Even so, investors in public companies usually look for steady growth. Because of the cyclical and low growth nature of our business (Wilmar excepted), commodity-trading companies tend to have lower PE ratios than, say, food ingredient or food processing companies. In addition, investors tend to view commodity trading as not only cyclical, but also high risk.
Being in traditional commodity trading tends to act as a weight, a drag, on a company’s share price. That’s why some argue that traditional commodity-trading companies are better off as privately held, rather than publicly held, companies. But as Glencore Agriculture shows, being private doesn’t mean not having outside investors.
Both Olam and Noble went public during the commodity super-cycle. As the market cooled Noble got into financial trouble and Olam effectively took the company private, finding a white knight in Tamesek (the Singapore Sovereign, Wealth Fund) and later Mitsubishi. Splitting Olam into two may provide both an opportunity to exit.

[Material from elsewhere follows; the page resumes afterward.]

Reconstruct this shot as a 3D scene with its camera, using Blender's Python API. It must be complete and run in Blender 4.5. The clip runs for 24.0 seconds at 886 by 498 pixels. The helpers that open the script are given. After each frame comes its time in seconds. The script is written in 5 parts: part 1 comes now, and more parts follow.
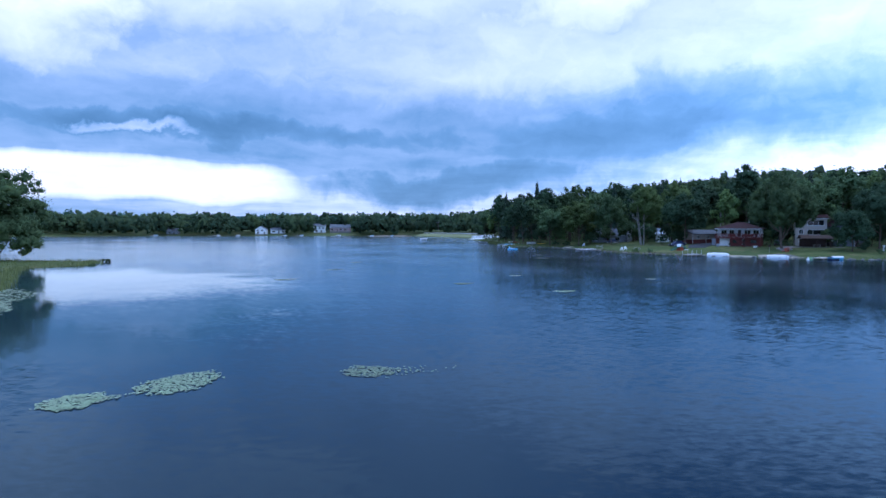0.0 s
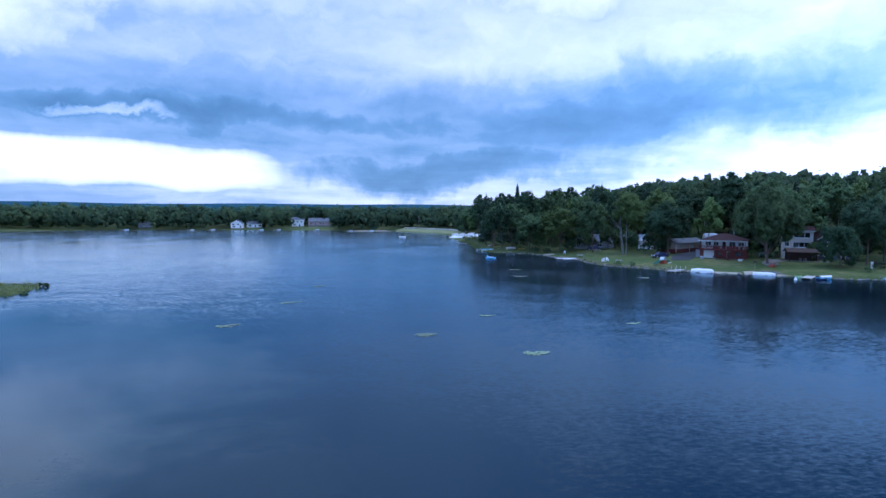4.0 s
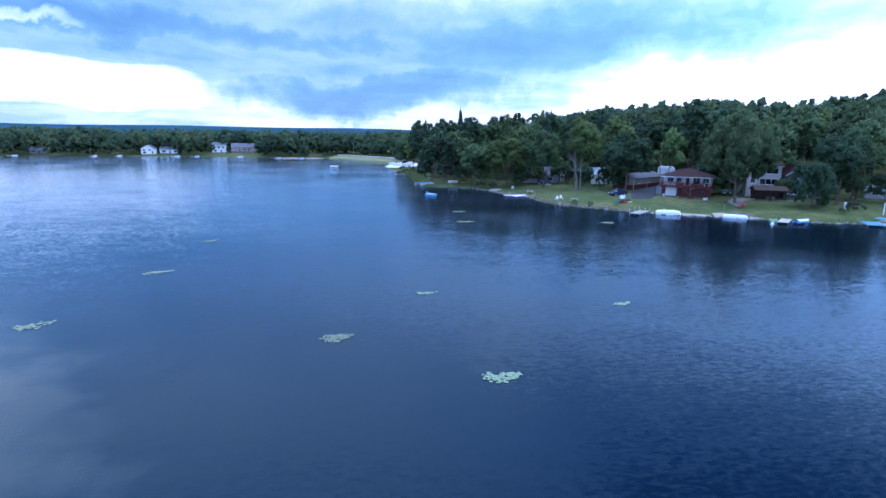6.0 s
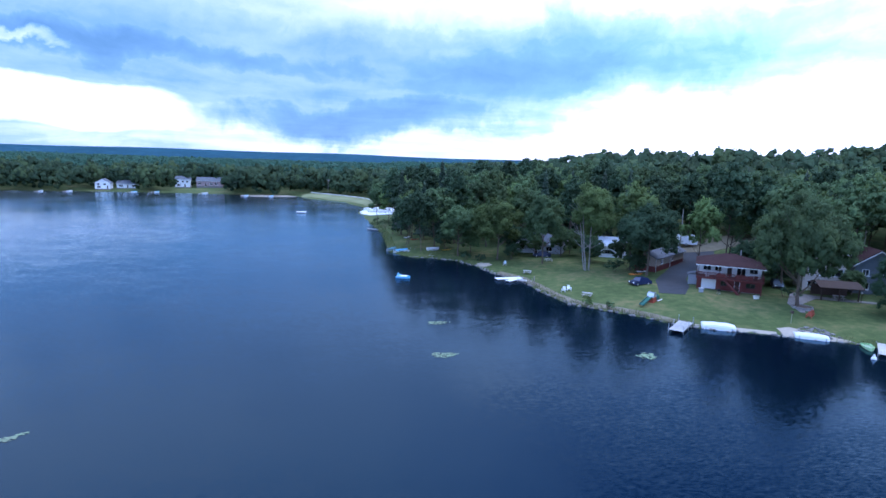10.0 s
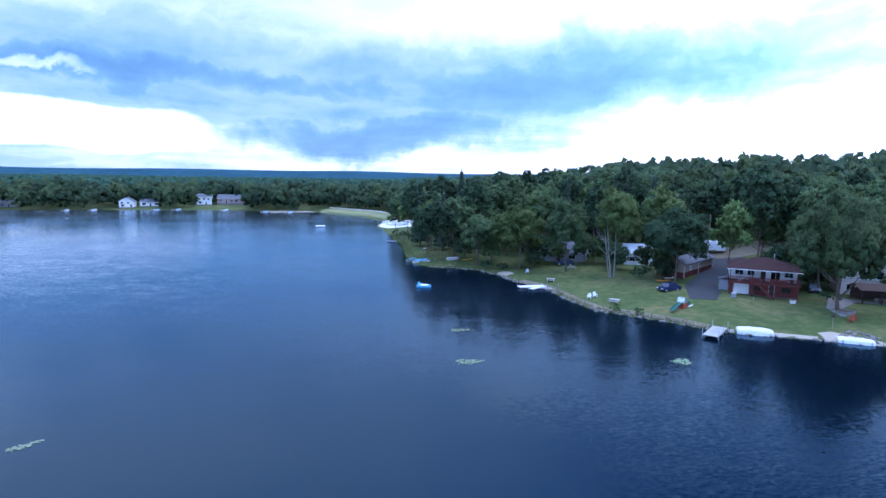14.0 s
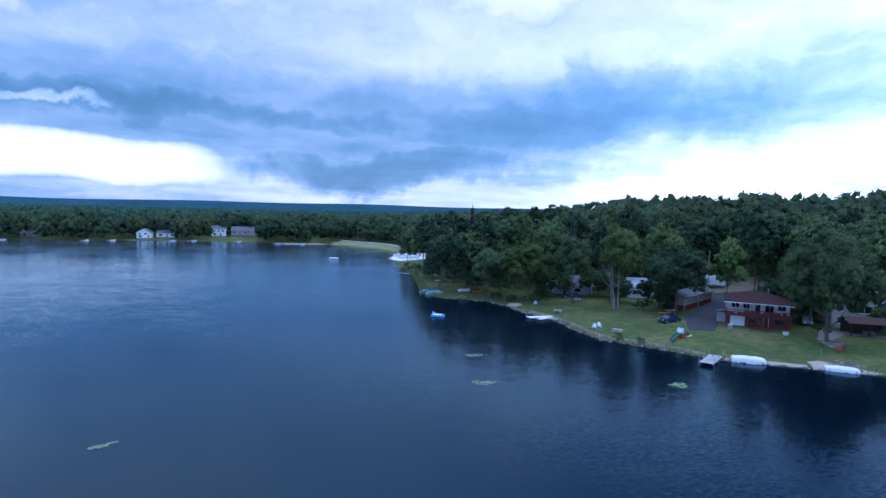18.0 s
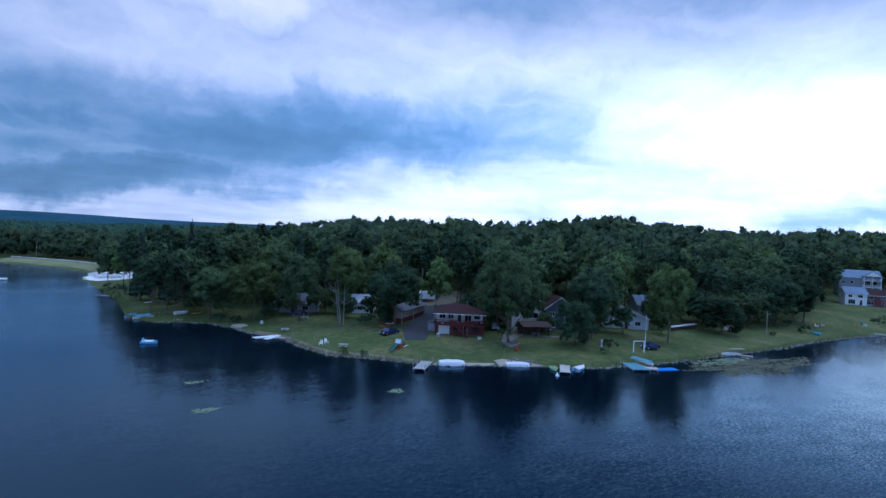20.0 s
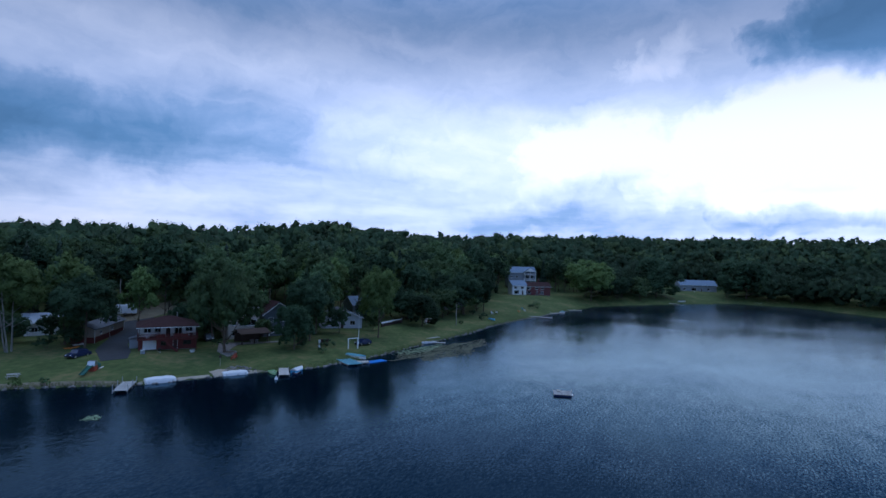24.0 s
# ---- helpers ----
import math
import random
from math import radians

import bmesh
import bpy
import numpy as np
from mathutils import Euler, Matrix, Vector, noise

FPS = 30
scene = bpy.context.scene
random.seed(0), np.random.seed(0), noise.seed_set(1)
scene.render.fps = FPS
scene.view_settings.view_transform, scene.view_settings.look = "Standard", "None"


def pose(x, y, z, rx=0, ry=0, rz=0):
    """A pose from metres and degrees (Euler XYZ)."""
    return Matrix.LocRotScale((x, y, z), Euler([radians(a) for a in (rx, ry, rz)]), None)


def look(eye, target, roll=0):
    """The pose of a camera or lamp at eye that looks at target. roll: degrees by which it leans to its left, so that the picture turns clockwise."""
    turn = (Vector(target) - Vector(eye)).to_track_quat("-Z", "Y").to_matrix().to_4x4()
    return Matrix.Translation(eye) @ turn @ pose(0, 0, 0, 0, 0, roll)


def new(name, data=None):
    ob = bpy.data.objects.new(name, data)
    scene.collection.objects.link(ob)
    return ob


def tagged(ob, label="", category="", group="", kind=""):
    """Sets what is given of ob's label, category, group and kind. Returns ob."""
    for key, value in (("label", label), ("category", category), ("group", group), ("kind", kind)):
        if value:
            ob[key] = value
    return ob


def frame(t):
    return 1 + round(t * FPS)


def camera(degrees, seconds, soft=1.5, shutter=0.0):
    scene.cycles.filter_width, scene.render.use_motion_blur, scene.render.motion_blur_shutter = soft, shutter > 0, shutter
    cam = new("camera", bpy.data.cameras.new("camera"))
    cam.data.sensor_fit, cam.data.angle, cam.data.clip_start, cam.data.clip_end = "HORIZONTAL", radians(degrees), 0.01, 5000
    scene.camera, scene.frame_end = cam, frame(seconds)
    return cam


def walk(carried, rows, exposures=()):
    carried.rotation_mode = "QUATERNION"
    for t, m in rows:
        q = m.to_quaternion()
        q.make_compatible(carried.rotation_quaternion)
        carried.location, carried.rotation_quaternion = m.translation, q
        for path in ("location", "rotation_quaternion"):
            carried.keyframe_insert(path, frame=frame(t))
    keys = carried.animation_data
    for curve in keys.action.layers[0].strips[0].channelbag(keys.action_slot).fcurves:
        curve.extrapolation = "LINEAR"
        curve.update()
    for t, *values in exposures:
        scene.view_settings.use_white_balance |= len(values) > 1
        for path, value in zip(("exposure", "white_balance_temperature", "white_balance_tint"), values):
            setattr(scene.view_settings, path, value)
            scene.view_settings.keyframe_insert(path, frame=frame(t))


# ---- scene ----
cam = camera(77.6, 24.0, soft=1.5)
PATH = [
    (0, (0.276, -8.833, 6.75), (0.214, -6.836, 6.674), 0.1),
    (0.5, (-0.028, -8.512, 7.4), (-0.093, -6.514, 7.356), 0.3),
    (1, (0.093, -8.441, 8.4), (0.019, -6.443, 8.348), 0.2),
    (1.5, (0.373, -8.53, 9.4), (0.292, -6.532, 9.349), 0.1),
    (3.5, (2.04, -4.477, 12.476), (2.012, -2.479, 12.394), 0.3),
    (4, (2.645, -1.216, 12.999), (2.641, 0.781, 12.876), 0.3),
    (4.5, (3.693, 3.235, 13.51), (3.718, 5.227, 13.334), 0.2),
    (5, (4.065, 8.077, 13.907), (4.147, 10.06, 13.665), 0.3),
    (5.5, (4.019, 13.453, 14.029), (4.175, 15.423, 13.722), 0.6),
    (6, (4.186, 18.839, 14.356), (4.4, 20.79, 13.969), 0.8),
    (6.5, (4.595, 24.399, 15.189), (4.864, 26.333, 14.757), 1.0),
    (7, (5.285, 29.761, 16.577), (5.583, 31.697, 16.172), 0.8),
    (7.5, (5.966, 34.752, 18.246), (6.274, 36.692, 17.87), 0.8),
    (8, (6.882, 39.823, 19.737), (7.186, 41.772, 19.408), 1.1),
    (8.5, (7.594, 43.345, 21.152), (7.888, 45.301, 20.86), 1.4),
    (9, (8.232, 46.379, 22.276), (8.509, 48.342, 22.015), 2.0),
    (9.5, (8.868, 48.878, 22.96), (9.133, 50.842, 22.688), 1.9),
    (10, (9.255, 50.929, 23.368), (9.527, 52.888, 23.07), 1.7),
    (10.5, (9.626, 52.403, 23.584), (9.879, 54.36, 23.258), 1.5),
    (12.5, (9.649, 54.594, 21.921), (9.885, 56.545, 21.553), -0.1),
    (13, (9.587, 54.452, 21.541), (9.804, 56.414, 21.218), 0.1),
    (13.5, (9.257, 53.789, 21.462), (9.47, 55.758, 21.182), 0.3),
    (14, (8.926, 52.81, 21.518), (9.133, 54.785, 21.275), 0.7),
    (14.5, (8.574, 51.738, 21.703), (8.776, 53.716, 21.483), 0.8),
    (15, (8.166, 50.705, 21.83), (8.355, 52.686, 21.628), 0.7),
    (15.5, (7.796, 49.731, 21.86), (7.963, 51.715, 21.676), 0.7),
    (16, (7.582, 48.753, 21.843), (7.739, 50.74, 21.674), 0.9),
    (16.5, (7.309, 47.848, 21.834), (7.443, 49.838, 21.683), 0.9),
    (17, (7.023, 47.025, 21.904), (7.152, 49.015, 21.757), 0.8),
    (17.5, (6.822, 46.368, 21.93), (6.933, 48.36, 21.795), 0.9),
    (18, (6.489, 45.505, 22.053), (6.674, 47.493, 21.93), 1.2),
    (18.5, (6.287, 44.999, 22.156), (6.675, 46.959, 22.058), 1.8),
    (19, (6.07, 44.318, 22.204), (6.752, 46.196, 22.128), 2.2),
    (19.5, (5.894, 43.814, 22.299), (6.854, 45.568, 22.254), 2.5),
    (21.5, (4.545, 41.546, 22.923), (5.728, 43.158, 22.904), 2.7),
    (22, (4.11, 41.22, 22.888), (5.298, 42.828, 22.865), 2.6),
    (22.5, (3.615, 40.991, 22.746), (4.808, 42.596, 22.73), 2.5),
    (23, (3.321, 40.662, 22.684), (4.617, 42.184, 22.677), 2.4),
    (23.5, (3.113, 40.263, 22.672), (4.621, 41.577, 22.682), 2.1),
    (24, (2.466, 39.496, 22.809), (4.224, 40.45, 22.835), 1.7),
]
walk(cam, [(t, look(eye, target, roll)) for t, eye, target, roll in PATH],
     [(0, 0.22, 5680, 12), (3.5, 0.24, 5650, 13), (4.2, 0.3, 5600, 14), (5, 0.5, 5600, 16), (6, 0.82, 5630, 17), (7, 1.05, 5670, 18), (8, 1.08, 5720, 18), (9, 0.9, 5740, 18), (10, 0.82, 5740, 18), (12.5, 1.02, 5740, 18), (13, 1.02, 5740, 18), (14, 0.87, 5740, 18), (16, 0.55, 5700, 16), (18, 0.25, 5650, 13), (19, 0.03, 5650, 12), (21.5, -0.46, 5700, 9), (22.5, -0.5, 5720, 9), (24, -0.82, 5750, 9)])

# ---- world, sun ----
SUN_AZ, SUN_EL = 88.0, 62.0


def node(nt, kind, **sets):
    n = nt.nodes.new(kind)
    for k, v in sets.items():
        if k in n.inputs:
            n.inputs[k].default_value = v
    return n


def calc(nt, op, a, b=None, c=None, clamp=False):
    n = nt.nodes.new("ShaderNodeMath")
    n.operation, n.use_clamp = op, clamp
    for i, v in enumerate((a, b, c)):
        if v is None:
            continue
        if isinstance(v, (int, float)):
            n.inputs[i].default_value = v
        else:
            nt.links.new(v, n.inputs[i])
    return n.outputs[0]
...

Of the two new entities, Olam Global Agri may be the harder sell. Rather than being IPO’d, one source suggested that it could end up privately held with a couple of strategic investors; Tamesek and Mitsubishi may remain on board.
Having said that, it will take a couple of years before the reorganisation is completed. It is not impossible that by then commodities will once again be booming (sugar appears to have already turned). Perhaps Olam will once again get their timing right.